Por isso, não creio que os historiadores ou historiadoras precisem necessariamente saber programar ou criar uma identidade visual para suas iniciativas, mas uma alteração significativa em sua formação já seria se eles ou elas soubessem onde encontrar o programador ou o designer que os auxiliarão a realizar seus projetos, que aí sim serão interdisciplinares.

Pedro Afonso Cristovão dos Santos: Por fim, você gostaria de recomendar alguma leitura essencial a respeito de História Digital?

Pedro Telles da Silveira: Existe uma bibliografia interessante sendo produzida no Brasil a respeito da história digital em suas interfaces com a história contemporânea e com a história pública, da qual destaco os trabalhos de Anita Lucchesi (2014), atualmente doutoranda em Luxemburgo, os quais são ao mesmo tempo pioneiros e representam o estado da arte da reflexão no ambiente acadêmico brasileiro.
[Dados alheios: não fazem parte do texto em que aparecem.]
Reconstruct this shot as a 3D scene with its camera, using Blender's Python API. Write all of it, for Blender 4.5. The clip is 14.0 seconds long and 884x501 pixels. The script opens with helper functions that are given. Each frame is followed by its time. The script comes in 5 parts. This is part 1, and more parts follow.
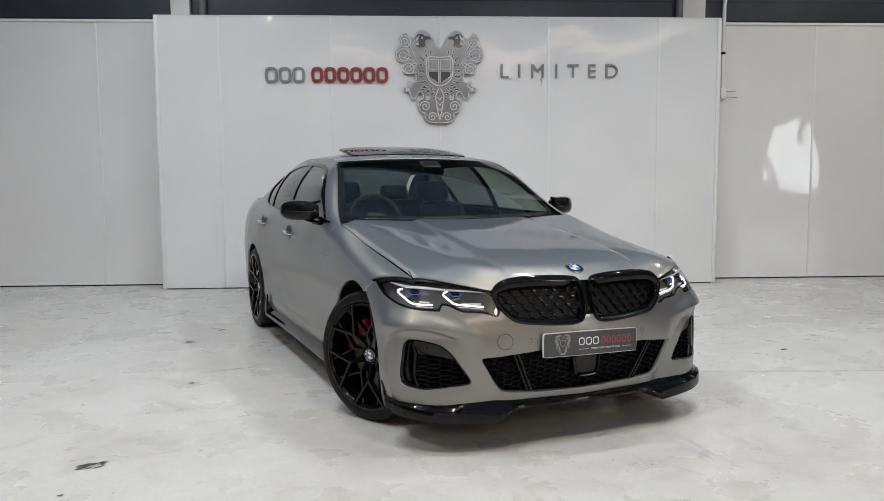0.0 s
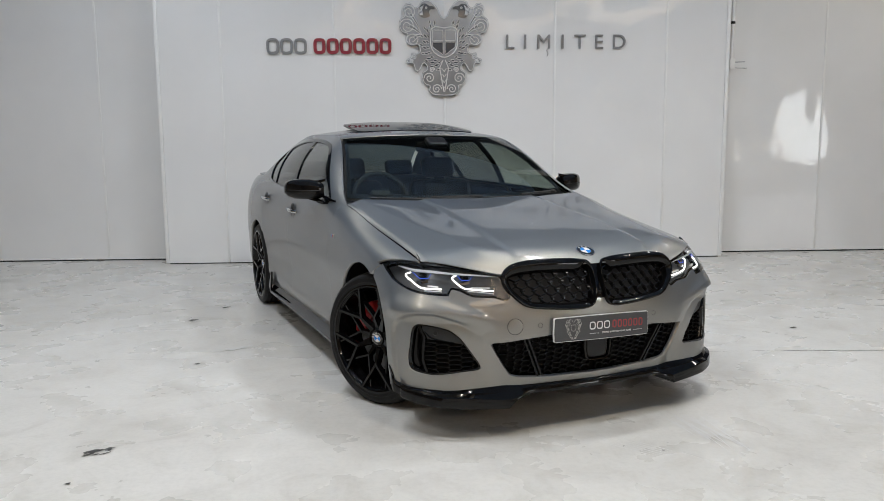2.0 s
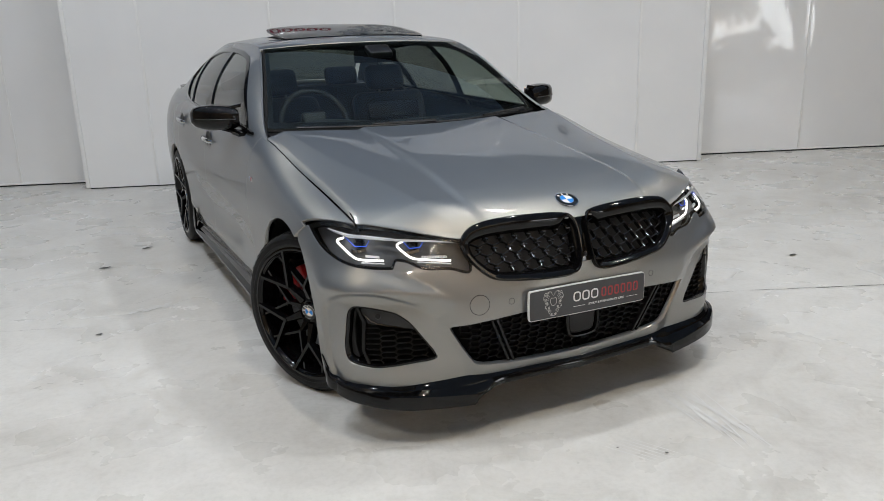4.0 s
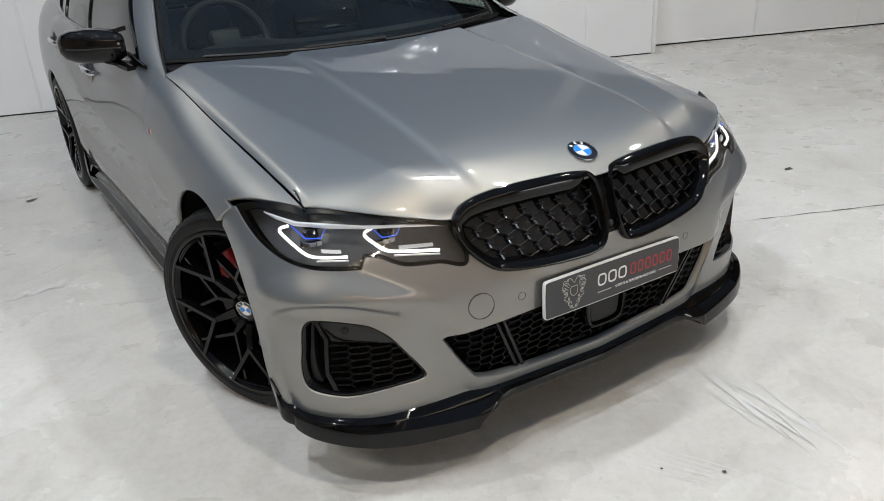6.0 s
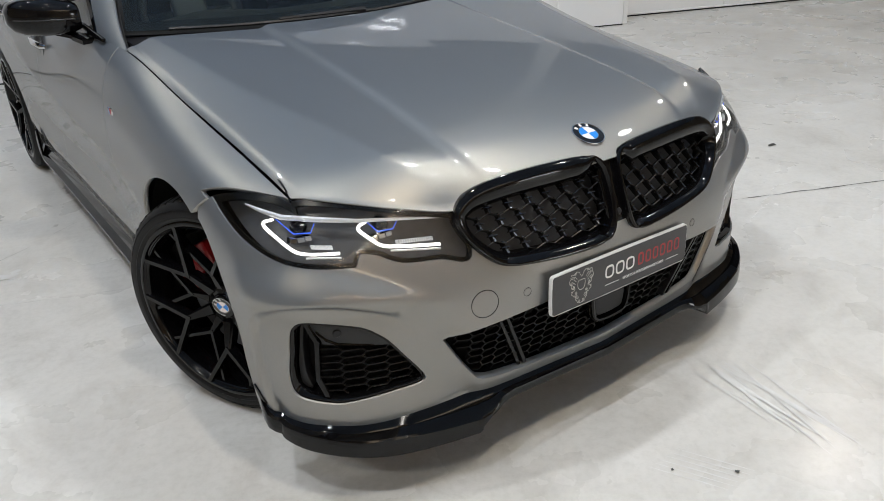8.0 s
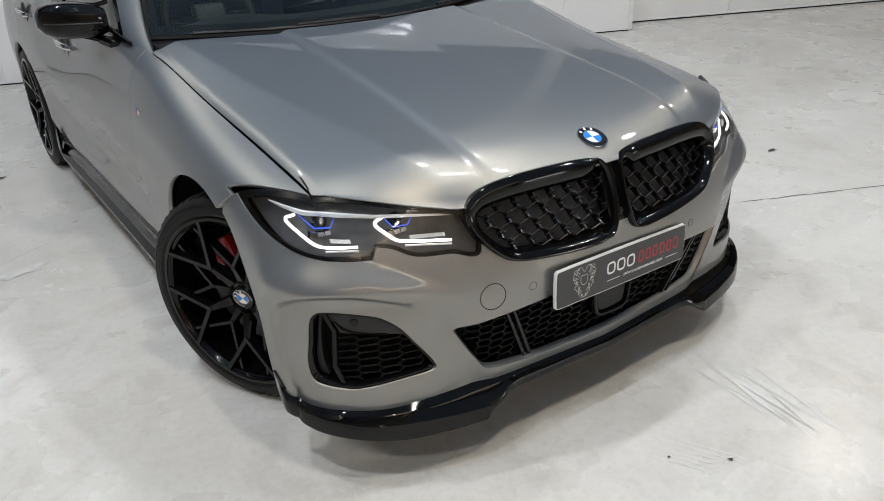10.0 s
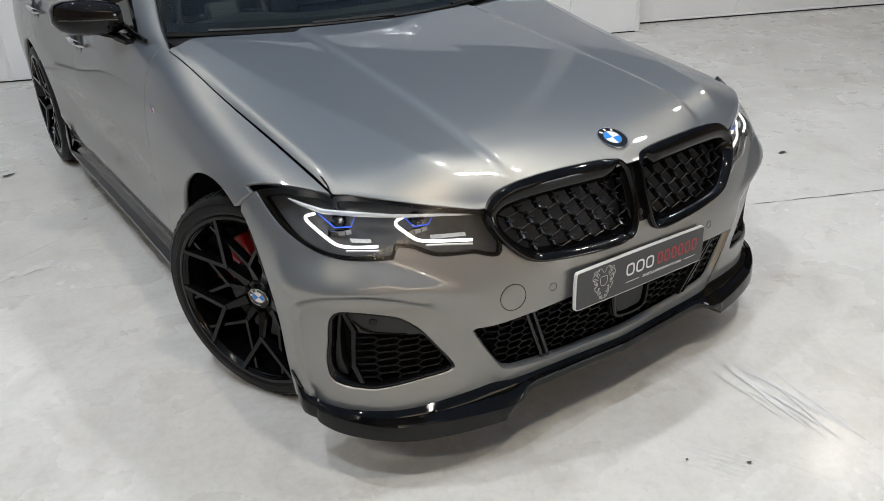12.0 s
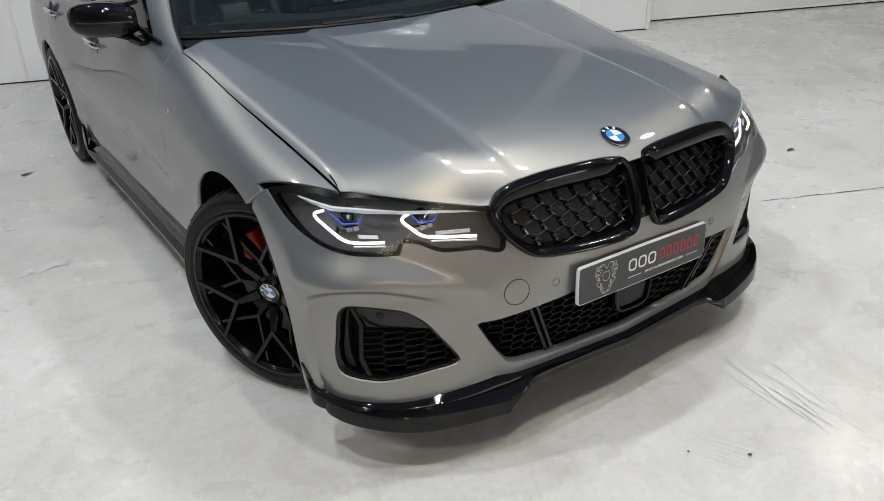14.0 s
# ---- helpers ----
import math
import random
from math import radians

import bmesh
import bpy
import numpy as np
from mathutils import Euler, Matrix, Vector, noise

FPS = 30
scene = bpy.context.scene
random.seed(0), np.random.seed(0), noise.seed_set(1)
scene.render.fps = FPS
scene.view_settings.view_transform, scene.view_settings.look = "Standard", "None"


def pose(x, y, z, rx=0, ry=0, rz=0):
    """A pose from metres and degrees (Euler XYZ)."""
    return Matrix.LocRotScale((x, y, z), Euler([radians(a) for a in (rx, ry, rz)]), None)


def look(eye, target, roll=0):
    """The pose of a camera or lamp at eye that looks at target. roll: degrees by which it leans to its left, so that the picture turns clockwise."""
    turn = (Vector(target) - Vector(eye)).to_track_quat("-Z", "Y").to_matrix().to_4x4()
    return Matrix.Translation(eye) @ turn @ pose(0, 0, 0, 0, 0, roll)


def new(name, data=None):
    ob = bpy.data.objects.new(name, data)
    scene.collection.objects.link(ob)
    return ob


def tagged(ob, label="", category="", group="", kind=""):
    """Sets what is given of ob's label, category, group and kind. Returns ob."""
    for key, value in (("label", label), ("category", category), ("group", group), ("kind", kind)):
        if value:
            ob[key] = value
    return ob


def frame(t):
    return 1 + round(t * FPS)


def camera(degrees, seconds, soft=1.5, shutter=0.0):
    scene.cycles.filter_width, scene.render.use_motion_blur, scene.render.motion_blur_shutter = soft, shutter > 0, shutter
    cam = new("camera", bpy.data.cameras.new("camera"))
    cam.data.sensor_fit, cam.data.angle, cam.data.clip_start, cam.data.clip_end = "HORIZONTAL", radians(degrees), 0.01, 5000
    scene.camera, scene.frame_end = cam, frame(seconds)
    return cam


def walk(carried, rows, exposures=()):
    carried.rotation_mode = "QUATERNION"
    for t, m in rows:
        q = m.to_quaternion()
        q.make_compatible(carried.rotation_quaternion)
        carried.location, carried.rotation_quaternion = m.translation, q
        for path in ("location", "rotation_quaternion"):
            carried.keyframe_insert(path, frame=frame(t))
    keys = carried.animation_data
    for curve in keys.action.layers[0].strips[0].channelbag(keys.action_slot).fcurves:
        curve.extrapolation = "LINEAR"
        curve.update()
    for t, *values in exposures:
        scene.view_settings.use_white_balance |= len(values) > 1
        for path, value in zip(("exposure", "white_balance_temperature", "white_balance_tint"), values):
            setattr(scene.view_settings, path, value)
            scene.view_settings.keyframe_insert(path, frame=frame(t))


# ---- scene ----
cam = camera(59.9, 14.0, soft=0.8)
PATH = [
    (0, (-2.047, -3.728, 1.221), (-1.248, -1.903, 1.041), -0.3),
    (0.5, (-2.046, -3.717, 1.22), (-1.249, -1.893, 1.031), -0.3),
    (1, (-2.047, -3.716, 1.224), (-1.255, -1.891, 1.019), -0.3),
    (1.5, (-2.041, -3.696, 1.248), (-1.253, -1.872, 1.02), -0.3),
    (2, (-2.046, -3.649, 1.282), (-1.256, -1.831, 1.02), -0.4),
    (2.5, (-2.022, -3.585, 1.34), (-1.229, -1.776, 1.022), -0.5),
    (3, (-1.871, -3.419, 1.365), (-1.072, -1.625, 0.988), -0.9),
    (3.2, (-1.801, -3.333, 1.376), (-1.001, -1.546, 0.967), -1.2),
    (5.3, (-1.487, -2.33, 1.424), (-0.56, -0.718, 0.688), -2.9),
    (5.5, (-1.447, -2.278, 1.429), (-0.515, -0.68, 0.669), -3.2),
    (6, (-1.42, -2.169, 1.44), (-0.463, -0.613, 0.626), -3.4),
    (6.5, (-1.392, -2.039, 1.428), (-0.408, -0.526, 0.566), -3.3),
    (7, (-1.389, -1.967, 1.424), (-0.382, -0.486, 0.533), -3.2),
    (9.5, (-1.466, -2.031, 1.452), (-0.444, -0.556, 0.569), -2.3),
    (10, (-1.484, -2.054, 1.462), (-0.469, -0.573, 0.582), -2.2),
    (10.5, (-1.497, -2.059, 1.466), (-0.482, -0.575, 0.59), -2.0),
    (11, (-1.503, -2.047, 1.463), (-0.487, -0.562, 0.59), -1.9),
    (11.5, (-1.513, -2.03, 1.461), (-0.493, -0.548, 0.586), -1.7),
    (12, (-1.52, -2.018, 1.459), (-0.505, -0.536, 0.579), -1.8),
    (12.5, (-1.518, -2.016, 1.458), (-0.508, -0.532, 0.575), -1.8),
    (13, (-1.523, -2.022, 1.462), (-0.521, -0.534, 0.577), -2.0),
    (13.5, (-1.528, -2.038, 1.469), (-0.533, -0.545, 0.584), -2.1),
    (14, (-1.531, -2.068, 1.475), (-0.545, -0.569, 0.592), -2.3),
]
walk(cam, [(t, look(e, g, r)) for t, e, g, r in PATH], [(0, -0.11), (2, -0.13), (3, -0.19), (4.2, -0.13), (5.5, -0.05), (14, -0.05)])

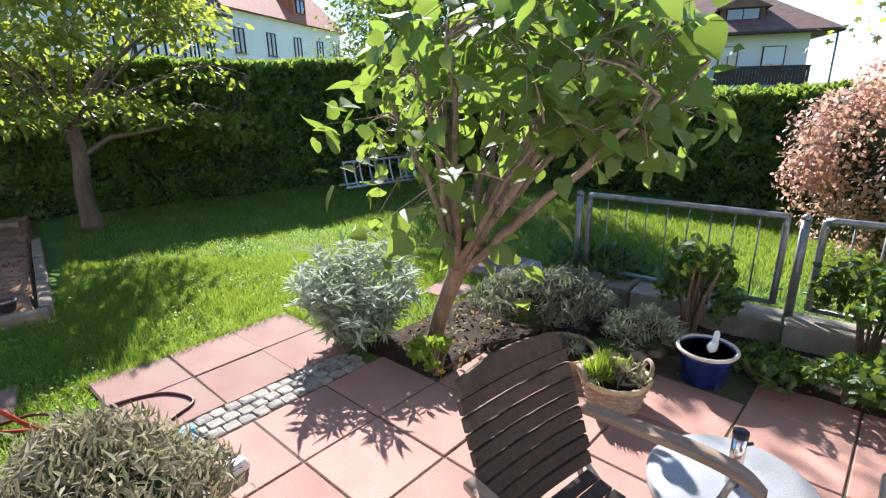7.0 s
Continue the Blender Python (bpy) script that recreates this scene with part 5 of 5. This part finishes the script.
sage = thing("silver_sage", (-1.90, 6.02, 0), 0, "silver-leaved sage bush with upright stems", "shrub")
v, f, spots, tips = [], [], [], []
for i in range(85):
    th, k = rng.uniform(0, 2 * math.pi), math.sqrt(rng.random())
    base = Vector((0.16 * k * math.cos(th), 0.16 * k * math.sin(th), 0.0))
    hgt = rng.uniform(0.42, 0.86) * (1 - 0.35 * k)
    top = Vector((0.42 * k * math.cos(th), 0.40 * k * math.sin(th), hgt))
    line = bend([base, base.lerp(top, 0.5) + Vector((0, 0, 0.06)), top], 4)
    tube(line, [0.004 - 0.0025 * j / 8 for j in range(9)], 4, v, f, cap=False)
    for j, p in enumerate(line[2:]):
        for m in range(5):
            a = rng.uniform(0, 2 * math.pi)
            spots.append(p)
            tips.append((math.cos(a) * 0.8, math.sin(a) * 0.8, 0.35 + 0.1 * j))
np_mesh("stemwork", v, f, M["leaf_lavender"], sage)
spots, tips = np.array([tuple(p) for p in spots]), np.array(tips)
cloud_mesh("foliage", LEAF_LONG[0], LEAF_LONG[1], spots, frames_from(np.tile((0, 0, 1.0), (len(spots), 1)), tips, 0.5), 0.105 * rng.uniform(0.6, 1.3, len(spots)), M["leaf_sage"], sage)

shrub("lavender_bush", (-0.62, 6.0), (0.52, 0.30), 0.44, M["leaf_lavender"], LEAF_LONG, 0.07, 7000, "low grey-green lavender cushion beside the kerb", lumps=40, upright=0.9)
shrub("lavender_bush", (-0.08, 5.62), (0.26, 0.22), 0.30, M["leaf_lavender"], LEAF_LONG, 0.06, 1800, "low grey-green lavender cushion beside the kerb", lumps=16, upright=0.9)
shrub("leafy_weed", (-1.42, 5.55), (0.16, 0.13), 0.24, M["leaf_bright"], LEAF, 0.05, 420, "small bright green weed at the lilac's foot", lumps=8, core=False)
shrub("rose_bush", (0.28, 5.70), (0.26, 0.24), 0.72, M["leaf_rose"], LEAF, 0.075, 700, "leafy garden perennial beside the kerb", lumps=12, core=False)
shrub("rose_bush", (1.12, 5.25), (0.30, 0.28), 0.74, M["leaf_dark"], LEAF, 0.065, 900, "leafy rose bush by the fence", lumps=14, core=False)
shrub("rose_bush", (0.98, 4.72), (0.34, 0.3), 0.48, M["leaf_rose"], LEAF, 0.065, 1600, "low leafy rose bush beside the terrace", lumps=14, core=False)
shrub("rose_bush", (1.48, 4.62), (0.36, 0.30), 0.52, M["leaf_dark"], LEAF, 0.06, 1800, "low leafy rose bush beside the terrace", lumps=14, core=False)
shrub("rose_bush", (1.78, 4.30), (0.30, 0.26), 0.36, M["leaf_rose"], LEAF, 0.06, 1100, "low leafy rose bush beside the terrace", lumps=12, core=False)
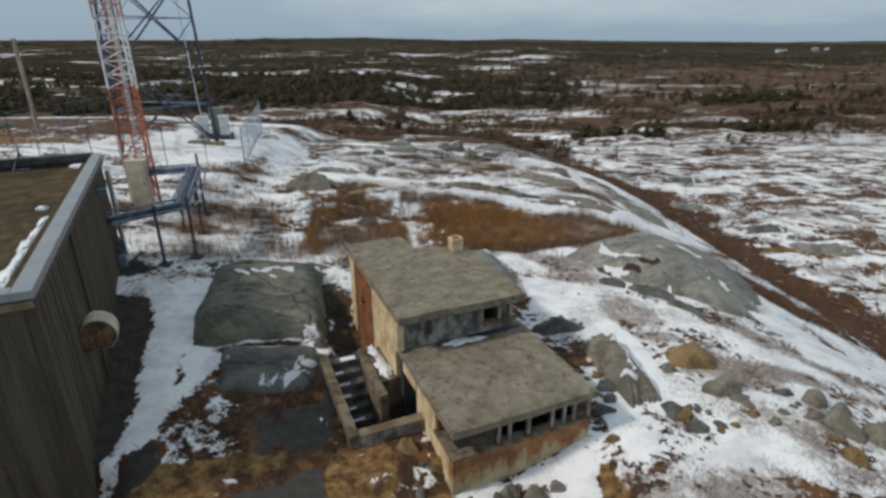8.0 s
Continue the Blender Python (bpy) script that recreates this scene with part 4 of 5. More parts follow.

Além dessa bibliografia, existem os trabalhos do infelizmente já falecido Roy Rosenzweig, nome de ponta do campo nos Estados Unidos, e os historiadores ligados ao Center for History and New Media, que produzem uma interessante reflexão sobre o tema.  Existe, também, a produção italiana sobre o assunto, bastante extensa e que pode ser acessada facilmente em periódicos como Diacronie e Memoria e Ricerca.  Na França, por fim, um nome a ser destacado é o de Serge Noiret (2015), um dos responsáveis por essa ligação entre a história digital e a história pública.
Considero, todavia, que os caminhos para a reflexão passam por uma diálogo intenso e uma apropriação efetiva dos debates de outras áreas. Existem muitas obras relevantes sendo produzidas nos campos da teoria da comunicação e dos software studies que abordam problemas com os quais os historiadores e historiadoras poderão em muito ganhar. O trabalho de Lev Manovich (2001; 2013) é um exemplo, além de outros que citei ao longo dessa entrevista. Os problemas levantados não são somente metodológicos ou historiográficos, mas também filosóficos, teóricos e políticos. Por esse motivo, há um campo muito grande a explorar – e ele será melhor estudado caso se olhe para além das fronteiras da disciplina histórica.

Referências:

LUCCHESI, Anita. Digital History e Storiografia digitale: estudo comparado sobre a escrita da história no tempo presente (2001-2011). Rio de Janeiro: Programa de Pós-Graduação em História Comparada/UFRJ, 2014, dissertação de mestrado.

MANOVICH, Lev. Software Takes Command. New York/London: Bloomsbury, 2013.

_____. The Language of New Media. Cambridge, Mass.: The MIT Press, 2011.

NOIRET, Serge. “História Pública Digital”, in Liinc em Revista, Rio de Janeiro, v. 11, n. 1, pp. 28-51, maio 2015.